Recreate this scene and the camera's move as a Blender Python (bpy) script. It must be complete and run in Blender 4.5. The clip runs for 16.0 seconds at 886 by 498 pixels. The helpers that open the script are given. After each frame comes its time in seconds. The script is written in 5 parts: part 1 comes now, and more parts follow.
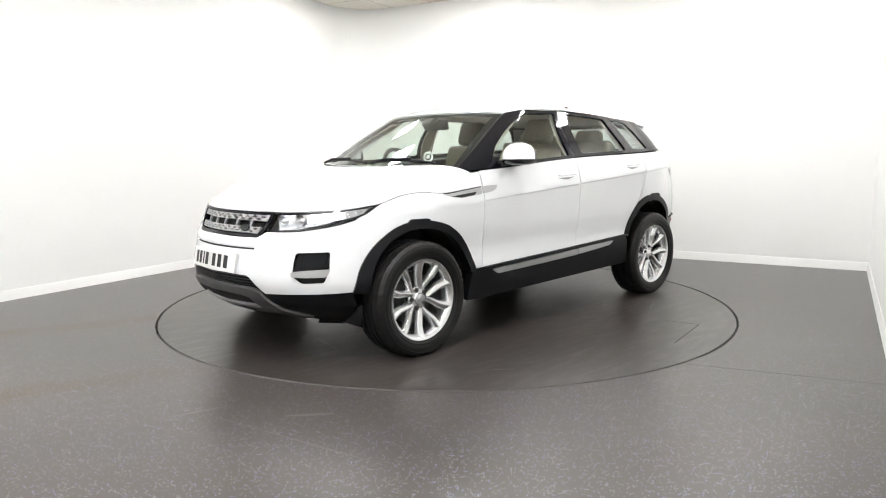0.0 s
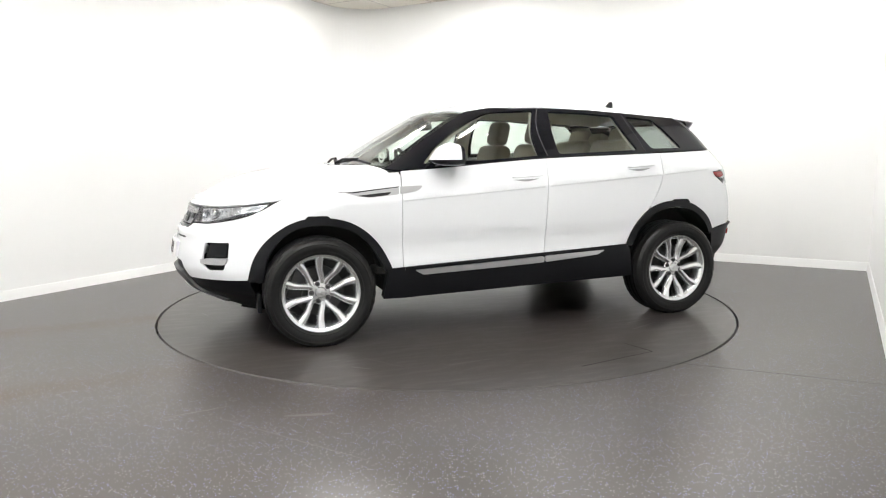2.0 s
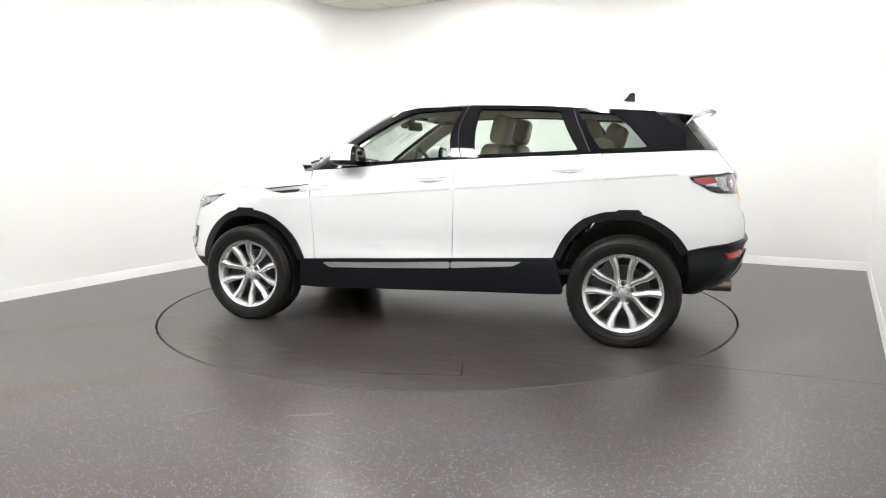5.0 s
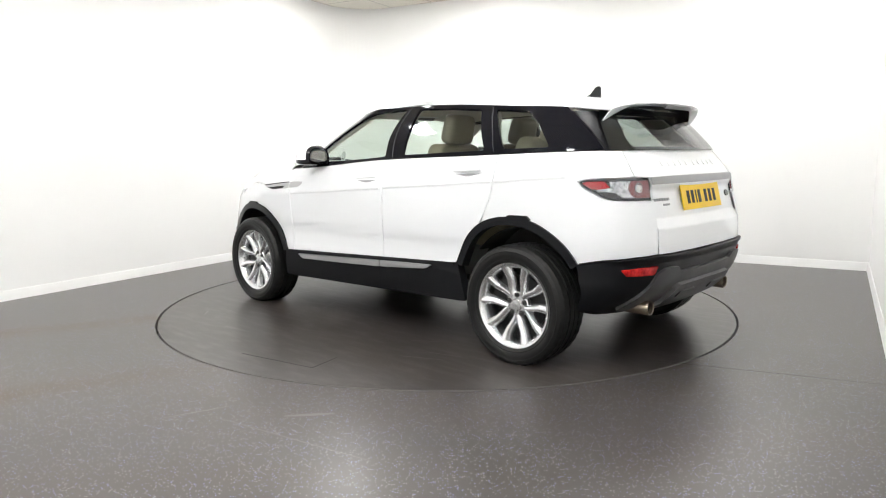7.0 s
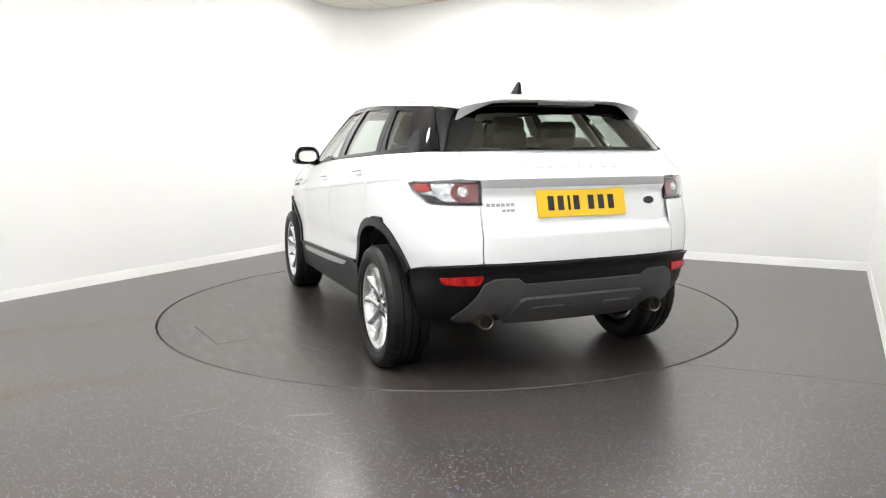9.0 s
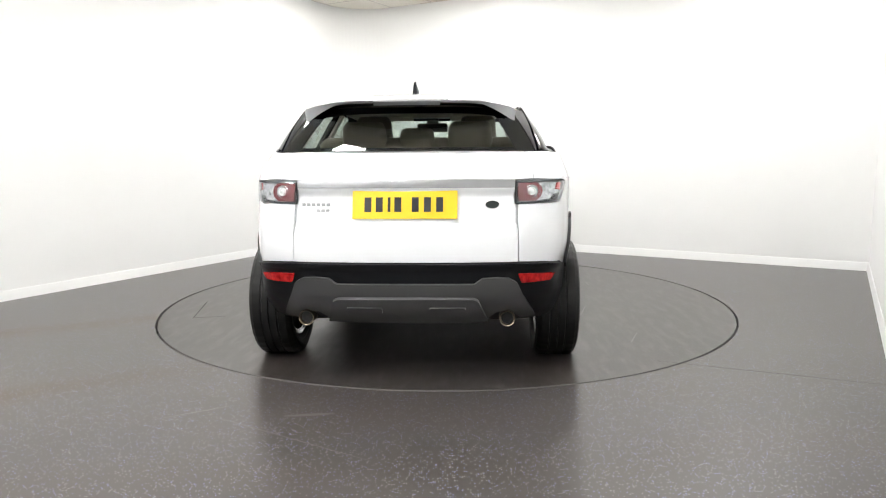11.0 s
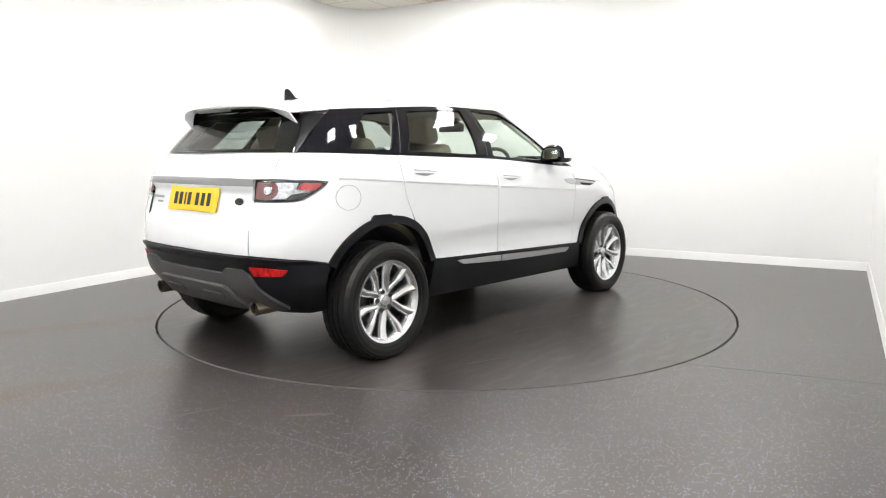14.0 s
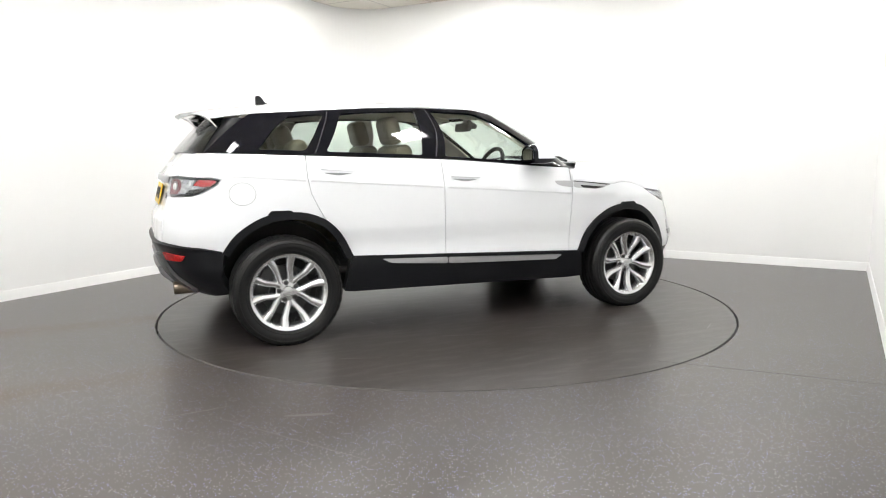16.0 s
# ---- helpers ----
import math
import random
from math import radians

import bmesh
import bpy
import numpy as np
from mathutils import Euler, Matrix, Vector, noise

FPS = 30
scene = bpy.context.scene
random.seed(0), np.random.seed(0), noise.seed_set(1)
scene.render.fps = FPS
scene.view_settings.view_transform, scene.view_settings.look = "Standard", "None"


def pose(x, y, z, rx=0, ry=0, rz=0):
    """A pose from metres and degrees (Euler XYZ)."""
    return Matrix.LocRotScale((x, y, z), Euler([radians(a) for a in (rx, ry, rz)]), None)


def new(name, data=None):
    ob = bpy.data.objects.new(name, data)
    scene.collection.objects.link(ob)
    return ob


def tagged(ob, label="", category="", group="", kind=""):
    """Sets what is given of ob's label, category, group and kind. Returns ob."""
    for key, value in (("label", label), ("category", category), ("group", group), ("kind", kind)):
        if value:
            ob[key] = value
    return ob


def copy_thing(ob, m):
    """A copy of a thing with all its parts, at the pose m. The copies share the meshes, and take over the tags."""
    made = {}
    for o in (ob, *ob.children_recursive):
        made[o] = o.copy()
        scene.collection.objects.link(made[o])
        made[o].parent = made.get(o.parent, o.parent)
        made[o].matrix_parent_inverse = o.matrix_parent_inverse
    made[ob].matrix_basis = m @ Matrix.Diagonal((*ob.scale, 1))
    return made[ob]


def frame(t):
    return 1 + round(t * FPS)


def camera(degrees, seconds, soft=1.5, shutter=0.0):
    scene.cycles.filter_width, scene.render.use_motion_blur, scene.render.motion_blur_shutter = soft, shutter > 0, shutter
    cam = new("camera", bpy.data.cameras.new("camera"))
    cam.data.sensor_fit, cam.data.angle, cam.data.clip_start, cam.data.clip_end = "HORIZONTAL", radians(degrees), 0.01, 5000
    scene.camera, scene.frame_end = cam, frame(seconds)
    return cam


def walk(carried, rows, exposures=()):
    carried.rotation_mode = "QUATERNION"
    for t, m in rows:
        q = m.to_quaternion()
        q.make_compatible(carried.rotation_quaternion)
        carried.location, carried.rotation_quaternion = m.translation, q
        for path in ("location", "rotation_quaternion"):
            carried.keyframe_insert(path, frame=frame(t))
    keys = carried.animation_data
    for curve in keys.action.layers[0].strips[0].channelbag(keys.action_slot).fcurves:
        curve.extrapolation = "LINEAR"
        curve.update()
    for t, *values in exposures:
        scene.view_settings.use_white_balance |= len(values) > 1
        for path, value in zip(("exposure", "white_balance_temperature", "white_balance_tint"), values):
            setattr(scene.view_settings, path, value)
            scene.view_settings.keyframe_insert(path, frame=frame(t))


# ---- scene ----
cam = camera(65.06, 16.0, soft=1.1)
CAM_POSE = pose(0.0, -5.586, 1.196, 90 - 7.89, 0.35, 0.21)
walk(cam, [(0.0, CAM_POSE), (16.0, CAM_POSE)])
scene.view_settings.exposure = 0.0

# ---- light ----
world = bpy.data.worlds.new("studio_world")
scene.world = world
world.use_nodes = True
world.node_tree.nodes["Background"].inputs[0].default_value = (0.9, 0.95, 1.0, 1)
world.node_tree.nodes["Background"].inputs[1].default_value = 0.05

# the room: u runs from the camera's end to the back wall, v across it
ROOM_TURN = 29.3
CU, SU = math.cos(radians(ROOM_TURN)), math.sin(radians(ROOM_TURN))
U_BACK, U_FRONT, V_LEFT, V_RIGHT, CEILING = 3.17, -6.0, -3.22, 3.055, 3.12
PANEL_STRENGTH = 66.0


def room(u, v, z=0.0):
    return Vector((SU * u + CU * v, CU * u - SU * v, z))


ROOM = Matrix.Rotation(radians(-ROOM_TURN), 4, "Z")   # local x = v, local y = u
# ---- materials ----
def material(name, base, rough=0.5, metal=0.0, coat=0.0, spec=0.5, emit=None, strength=0.0, coat_rough=0.03):
    m = bpy.data.materials.new(name)
    m.use_nodes = True
    b = m.node_tree.nodes["Principled BSDF"]
    b.inputs["Base Color"].default_value = (*base, 1)
    b.inputs["Roughness"].default_value = rough
    b.inputs["Metallic"].default_value = metal
    b.inputs["Coat Weight"].default_value = coat
    b.inputs["Coat Roughness"].default_value = coat_rough
    b.inputs["Specular IOR Level"].default_value = spec
    if emit:
        b.inputs["Emission Color"].default_value = (*emit, 1)
        b.inputs["Emission Strength"].default_value = strength
    return m


def node(m, kind, **values):
    n = m.node_tree.nodes.new(kind)
    for key, value in values.items():
        if key in n.inputs:
            n.inputs[key].default_value = value
    return n


def link(m, a, out, b, inp):
    m.node_tree.links.new(a.outputs[out], b.inputs[inp])


def coords(m, scale=(1, 1, 1)):
    c = node(m, "ShaderNodeTexCoord")
    p = node(m, "ShaderNodeMapping")
    p.inputs["Scale"].default_value = scale
    link(m, c, "Object", p, "Vector")
    return p


def noise_ramp(m, vec, scale, stops, detail=4.0, rough=0.6):
    """A noise through a colour ramp. stops: (position, colour)."""
    n = node(m, "ShaderNodeTexNoise", Scale=scale, Detail=detail, Roughness=rough)
    link(m, vec, "Vector", n, "Vector")
    r = node(m, "ShaderNodeValToRGB")
    while len(r.color_ramp.elements) < len(stops):
        r.color_ramp.elements.new(0.5)
    for e, (p, c) in zip(r.color_ramp.elements, stops):
        e.position, e.color = p, (*c, 1) if len(c) == 3 else c
    link(m, n, "Fac", r, "Fac")
    return n, r


def bsdf(m):
    return m.node_tree.nodes["Principled BSDF"]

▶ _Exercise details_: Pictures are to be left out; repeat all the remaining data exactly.

▶ _Answer to this problem_:
Recreate this scene and the camera's move as a Blender Python (bpy) script. It must be complete and run in Blender 4.5. The clip runs for 16.0 seconds at 886 by 498 pixels. The helpers that open the script are given. After each frame comes its time in seconds. The script is written in 5 parts: part 1 comes now, and more parts follow.
0.0 s
2.0 s
5.0 s
7.0 s
9.0 s
11.0 s
14.0 s
16.0 s
# ---- helpers ----
import math
import random
from math import radians

import bmesh
import bpy
import numpy as np
from mathutils import Euler, Matrix, Vector, noise

FPS = 30
scene = bpy.context.scene
random.seed(0), np.random.seed(0), noise.seed_set(1)
scene.render.fps = FPS
scene.view_settings.view_transform, scene.view_settings.look = "Standard", "None"


def pose(x, y, z, rx=0, ry=0, rz=0):
    """A pose from metres and degrees (Euler XYZ)."""
    return Matrix.LocRotScale((x, y, z), Euler([radians(a) for a in (rx, ry, rz)]), None)


def new(name, data=None):
    ob = bpy.data.objects.new(name, data)
    scene.collection.objects.link(ob)
    return ob


def tagged(ob, label="", category="", group="", kind=""):
    """Sets what is given of ob's label, category, group and kind. Returns ob."""
    for key, value in (("label", label), ("category", category), ("group", group), ("kind", kind)):
        if value:
            ob[key] = value
    return ob


def copy_thing(ob, m):
    """A copy of a thing with all its parts, at the pose m. The copies share the meshes, and take over the tags."""
    made = {}
    for o in (ob, *ob.children_recursive):
        made[o] = o.copy()
        scene.collection.objects.link(made[o])
        made[o].parent = made.get(o.parent, o.parent)
        made[o].matrix_parent_inverse = o.matrix_parent_inverse
    made[ob].matrix_basis = m @ Matrix.Diagonal((*ob.scale, 1))
    return made[ob]


def frame(t):
    return 1 + round(t * FPS)


def camera(degrees, seconds, soft=1.5, shutter=0.0):
    scene.cycles.filter_width, scene.render.use_motion_blur, scene.render.motion_blur_shutter = soft, shutter > 0, shutter
    cam = new("camera", bpy.data.cameras.new("camera"))
    cam.data.sensor_fit, cam.data.angle, cam.data.clip_start, cam.data.clip_end = "HORIZONTAL", radians(degrees), 0.01, 5000
    scene.camera, scene.frame_end = cam, frame(seconds)
    return cam


def walk(carried, rows, exposures=()):
    carried.rotation_mode = "QUATERNION"
    for t, m in rows:
        q = m.to_quaternion()
        q.make_compatible(carried.rotation_quaternion)
        carried.location, carried.rotation_quaternion = m.translation, q
        for path in ("location", "rotation_quaternion"):
            carried.keyframe_insert(path, frame=frame(t))
    keys = carried.animation_data
    for curve in keys.action.layers[0].strips[0].channelbag(keys.action_slot).fcurves:
        curve.extrapolation = "LINEAR"
        curve.update()
    for t, *values in exposures:
        scene.view_settings.use_white_balance |= len(values) > 1
        for path, value in zip(("exposure", "white_balance_temperature", "white_balance_tint"), values):
            setattr(scene.view_settings, path, value)
            scene.view_settings.keyframe_insert(path, frame=frame(t))


# ---- scene ----
cam = camera(65.06, 16.0, soft=1.1)
CAM_POSE = pose(0.0, -5.586, 1.196, 90 - 7.89, 0.35, 0.21)
walk(cam, [(0.0, CAM_POSE), (16.0, CAM_POSE)])
scene.view_settings.exposure = 0.0

# ---- light ----
world = bpy.data.worlds.new("studio_world")
scene.world = world
world.use_nodes = True
world.node_tree.nodes["Background"].inputs[0].default_value = (0.9, 0.95, 1.0, 1)
world.node_tree.nodes["Background"].inputs[1].default_value = 0.05

# the room: u runs from the camera's end to the back wall, v across it
ROOM_TURN = 29.3
CU, SU = math.cos(radians(ROOM_TURN)), math.sin(radians(ROOM_TURN))
U_BACK, U_FRONT, V_LEFT, V_RIGHT, CEILING = 3.17, -6.0, -3.22, 3.055, 3.12
PANEL_STRENGTH = 66.0


def room(u, v, z=0.0):
    return Vector((SU * u + CU * v, CU * u - SU * v, z))


ROOM = Matrix.Rotation(radians(-ROOM_TURN), 4, "Z")   # local x = v, local y = u
# ---- materials ----
def material(name, base, rough=0.5, metal=0.0, coat=0.0, spec=0.5, emit=None, strength=0.0, coat_rough=0.03):
    m = bpy.data.materials.new(name)
    m.use_nodes = True
    b = m.node_tree.nodes["Principled BSDF"]
    b.inputs["Base Color"].default_value = (*base, 1)
    b.inputs["Roughness"].default_value = rough
    b.inputs["Metallic"].default_value = metal
    b.inputs["Coat Weight"].default_value = coat
    b.inputs["Coat Roughness"].default_value = coat_rough
    b.inputs["Specular IOR Level"].default_value = spec
    if emit:
        b.inputs["Emission Color"].default_value = (*emit, 1)
        b.inputs["Emission Strength"].default_value = strength
    return m


def node(m, kind, **values):
    n = m.node_tree.nodes.new(kind)
    for key, value in values.items():
        if key in n.inputs:
            n.inputs[key].default_value = value
    return n


def link(m, a, out, b, inp):
    m.node_tree.links.new(a.outputs[out], b.inputs[inp])


def coords(m, scale=(1, 1, 1)):
    c = node(m, "ShaderNodeTexCoord")
    p = node(m, "ShaderNodeMapping")
    p.inputs["Scale"].default_value = scale
    link(m, c, "Object", p, "Vector")
    return p


def noise_ramp(m, vec, scale, stops, detail=4.0, rough=0.6):
    """A noise through a colour ramp. stops: (position, colour)."""
    n = node(m, "ShaderNodeTexNoise", Scale=scale, Detail=detail, Roughness=rough)
    link(m, vec, "Vector", n, "Vector")
    r = node(m, "ShaderNodeValToRGB")
    while len(r.color_ramp.elements) < len(stops):
        r.color_ramp.elements.new(0.5)
    for e, (p, c) in zip(r.color_ramp.elements, stops):
        e.position, e.color = p, (*c, 1) if len(c) == 3 else c
    link(m, n, "Fac", r, "Fac")
    return n, r


def bsdf(m):
    return m.node_tree.nodes["Principled BSDF"]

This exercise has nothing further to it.